Why use eggs to make delicious scramble when you can use tofu instead? This is so easy to make and so good, I could eat it all day long! Serve it with vegan bacon and toast if you want. This makes for a nice vegan version of a traditional English breakfast. Perfect for family brunches and late weekend breakfasts.

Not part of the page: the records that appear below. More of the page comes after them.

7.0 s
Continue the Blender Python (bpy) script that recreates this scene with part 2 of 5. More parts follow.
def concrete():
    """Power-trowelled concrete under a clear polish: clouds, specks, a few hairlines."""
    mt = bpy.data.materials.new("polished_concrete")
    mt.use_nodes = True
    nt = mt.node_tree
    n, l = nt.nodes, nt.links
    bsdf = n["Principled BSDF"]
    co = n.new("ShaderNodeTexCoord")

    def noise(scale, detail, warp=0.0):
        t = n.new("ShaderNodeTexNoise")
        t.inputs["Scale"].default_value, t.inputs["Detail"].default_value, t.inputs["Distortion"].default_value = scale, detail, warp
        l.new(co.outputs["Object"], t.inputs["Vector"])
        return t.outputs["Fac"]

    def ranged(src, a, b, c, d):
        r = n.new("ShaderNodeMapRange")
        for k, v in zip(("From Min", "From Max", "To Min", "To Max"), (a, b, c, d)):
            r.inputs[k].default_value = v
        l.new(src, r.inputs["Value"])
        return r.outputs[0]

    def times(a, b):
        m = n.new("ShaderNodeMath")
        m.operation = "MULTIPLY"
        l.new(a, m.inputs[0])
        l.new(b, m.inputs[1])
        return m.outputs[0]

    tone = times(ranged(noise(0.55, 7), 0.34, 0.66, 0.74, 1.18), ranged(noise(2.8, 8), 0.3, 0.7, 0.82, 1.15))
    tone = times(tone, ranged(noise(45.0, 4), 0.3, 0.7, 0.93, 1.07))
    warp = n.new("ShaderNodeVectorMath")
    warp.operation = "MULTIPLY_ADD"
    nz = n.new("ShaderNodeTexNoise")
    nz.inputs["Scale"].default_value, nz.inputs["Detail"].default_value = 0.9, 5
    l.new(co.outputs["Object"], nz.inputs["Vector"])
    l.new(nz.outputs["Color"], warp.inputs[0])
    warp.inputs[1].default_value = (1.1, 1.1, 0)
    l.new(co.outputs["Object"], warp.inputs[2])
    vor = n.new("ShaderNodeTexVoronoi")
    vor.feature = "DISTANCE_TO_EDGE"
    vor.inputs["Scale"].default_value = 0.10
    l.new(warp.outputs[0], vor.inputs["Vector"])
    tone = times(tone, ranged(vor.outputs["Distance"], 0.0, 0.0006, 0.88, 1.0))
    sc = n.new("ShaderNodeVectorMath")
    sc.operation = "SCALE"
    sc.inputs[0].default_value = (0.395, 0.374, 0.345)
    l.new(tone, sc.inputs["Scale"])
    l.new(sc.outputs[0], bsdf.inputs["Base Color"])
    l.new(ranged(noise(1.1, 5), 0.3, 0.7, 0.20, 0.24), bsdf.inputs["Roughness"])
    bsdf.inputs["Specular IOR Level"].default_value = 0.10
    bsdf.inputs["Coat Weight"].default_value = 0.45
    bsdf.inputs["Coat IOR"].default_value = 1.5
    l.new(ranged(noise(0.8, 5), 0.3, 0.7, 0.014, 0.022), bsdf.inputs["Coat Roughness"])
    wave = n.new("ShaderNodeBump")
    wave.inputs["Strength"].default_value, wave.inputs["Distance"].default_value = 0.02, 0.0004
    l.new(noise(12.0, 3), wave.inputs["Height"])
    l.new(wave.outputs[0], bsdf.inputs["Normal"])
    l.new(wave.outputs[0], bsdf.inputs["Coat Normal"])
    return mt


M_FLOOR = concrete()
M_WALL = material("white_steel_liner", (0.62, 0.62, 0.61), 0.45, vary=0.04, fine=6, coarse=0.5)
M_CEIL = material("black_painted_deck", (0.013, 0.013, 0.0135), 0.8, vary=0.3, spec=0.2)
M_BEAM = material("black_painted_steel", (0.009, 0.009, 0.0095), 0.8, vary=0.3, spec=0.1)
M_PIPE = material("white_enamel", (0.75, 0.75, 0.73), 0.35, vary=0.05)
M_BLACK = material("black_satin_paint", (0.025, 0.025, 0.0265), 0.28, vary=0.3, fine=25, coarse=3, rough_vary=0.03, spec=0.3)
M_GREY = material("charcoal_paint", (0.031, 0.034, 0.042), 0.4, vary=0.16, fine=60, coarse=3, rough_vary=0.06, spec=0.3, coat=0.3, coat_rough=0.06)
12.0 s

Ingredients for 2-3 people:
- 500 grams firm tofu, not silken
- 1/2 chopped onion
- 1-2 mashed or finely chopped garlic cloves
- 2 tbsp nutritional yeast
- Spices of choice: Kala Namak (black salt that gives an authenthic egg flavor), onion powder, garlic powder, turmeric for color, pinch of cumin and some parsley or chives. Not much, just a pinch of each spice or after own taste.
This is how you do it:
Squeeze as much water out of the tofu as you can, but you don’t have to go overboard with it. Fry the onion and garlic in a skillet. Add the tofu in crumbles (I just use my hands) and fry for a minute while stirring. Add the spices and some water to keep it moist, just a little at the time. The black salt can loose some of its flavor from the heat, so it’s best to add that towards the end or right before serving. Let the scramble fry while stirring until it’s heated through and have a consistency you like. Add some more water if it’s dry, but not too much. Adjust seasoning after own taste. The nutritional yeast will add both flavor (umami) and a great consistency, so I would recommend to not skip this ingredient.